Marxistisches Glaubensbekenntnis

Der streitbare Schweizer Soziologe Jean Ziegler hat eine autobiografische Bekenntnisschrift vorgelegt. Antworten auf die drängenden Fragen der Zeit bleibt er aber schuldig.

Ziegler legt dar, welche Überzeugungen er hat und was ihn antreibt. Das ist legitim und angesichts seines langjährigen Engagements auf unterschiedlichen Politikfeldern aller Ehren wert. Doch der Titel verspricht mehr, als er halten kann.

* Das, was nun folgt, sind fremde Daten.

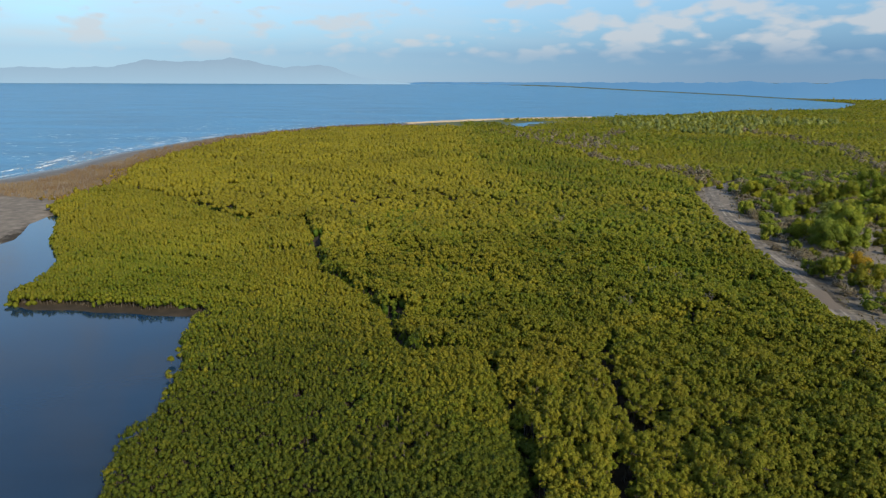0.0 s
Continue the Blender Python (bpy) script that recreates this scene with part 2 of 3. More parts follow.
SEA = water("sea_water", (0.010, 0.105, 0.215), 0.34, [(0.10, 1.0, (1, 2.2, 1)), (0.5, 0.22, (1, 1.6, 1))])
INLET = water("inlet_water", (0.007, 0.023, 0.052), 0.06, [(0.6, 0.012, (1, 1.5, 1)), (2.5, 0.004, (1, 1.5, 1))])
FOAM = Nodes("foam").base((0.82, 0.84, 0.85), 0.7).mat


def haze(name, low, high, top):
    """Far ridges behind the sea as a glowing backdrop, the haze of kilometres of bright air put into their emission
    colour.
    """
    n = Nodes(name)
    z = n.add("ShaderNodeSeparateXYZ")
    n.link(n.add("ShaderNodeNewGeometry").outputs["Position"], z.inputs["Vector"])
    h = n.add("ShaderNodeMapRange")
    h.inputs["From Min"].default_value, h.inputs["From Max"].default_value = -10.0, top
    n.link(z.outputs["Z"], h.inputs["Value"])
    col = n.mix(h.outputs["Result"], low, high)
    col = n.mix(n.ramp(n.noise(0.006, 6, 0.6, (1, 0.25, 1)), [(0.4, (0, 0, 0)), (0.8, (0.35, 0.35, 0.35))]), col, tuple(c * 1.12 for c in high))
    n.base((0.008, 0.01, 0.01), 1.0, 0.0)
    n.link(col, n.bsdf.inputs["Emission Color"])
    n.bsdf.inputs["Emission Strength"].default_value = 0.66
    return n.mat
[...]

Wer nach einer Begründung sucht, warum angesichts globaler Verwerfungen das westliche Gesellschafts- und Wirtschaftsmodell infrage gestellt werden muss – und vor allem wie das gelingen soll – , wird das Buch enttäuscht aus der Hand legen.

Ziegler setzt sich weder mit den Widersprüchen der heutigen Weltordnung auseinander noch liefert er eine kritische Beurteilung der Vereinten Nationen, der nationalen Regierungen und der Rolle der Religionen. So wenig kritische Auseinandersetzung mit der Empirie gab es bei Ziegler selten. Stattdessen gibt das Buch über weite Strecken marxistische Ideologien wieder: Die Welt wird eingeteilt in Gut und Böse, Täter und Opfer, Fortschritt und Reaktion.

Entwicklungspolitische Inhalte sind rar. Und wo sie auftauchen, hätte man sie gerne näher erläutert. Es gebe „niemals einen Trickle-Down-Effekt“, schreibt Ziegler – ohne weitere Hinweise, wie er sich die Reduzierung der Armut in China, Indien oder Vietnam sonst erklärt. Im Zusammenhang mit dem brasilianischen Staat spricht er von einer „erschreckenden sozialen Inkompetenz“, obwohl Brasilien oft als Modell erfolgreicher staatlicher Umverteilung zugunsten der Armen gehandelt wird. 

Wie kann die Welt verändert werden? Ziegler weist der Zivilgesellschaft als „Verweigerungsfront“ gegen die Herrschaft der Finanzoligarchien eine entscheidende Rolle zu. Doch angesichts der islamkritischen Pegida und anderer rechtspopulistischer Bewegungen in Europa muten seine Aussagen bestenfalls blauäugig an. Der Zivilgesellschaft kann nicht in jedem Fall unterstellt werden, es gehe ihr um „Gerechtigkeit und Glück für alle Menschen“. Eine Unterscheidung ist auch hier notwendig. „Die Bemühungen der Intellektuellen nützen heute nichts, wenn sie den Feind nur bekannt machen und nicht auch dazu beitragen, die Menschen in die Lage zu versetzen, ihn zu bekämpfen und zu besiegen“, schreibt er. Doch was helfen könnte, Menschen auf Veränderung hoffen zu lassen und sie zu befähigen, für eine bessere Welt zu kämpfen – darauf bleibt auch Ziegler die Antwort schuldig.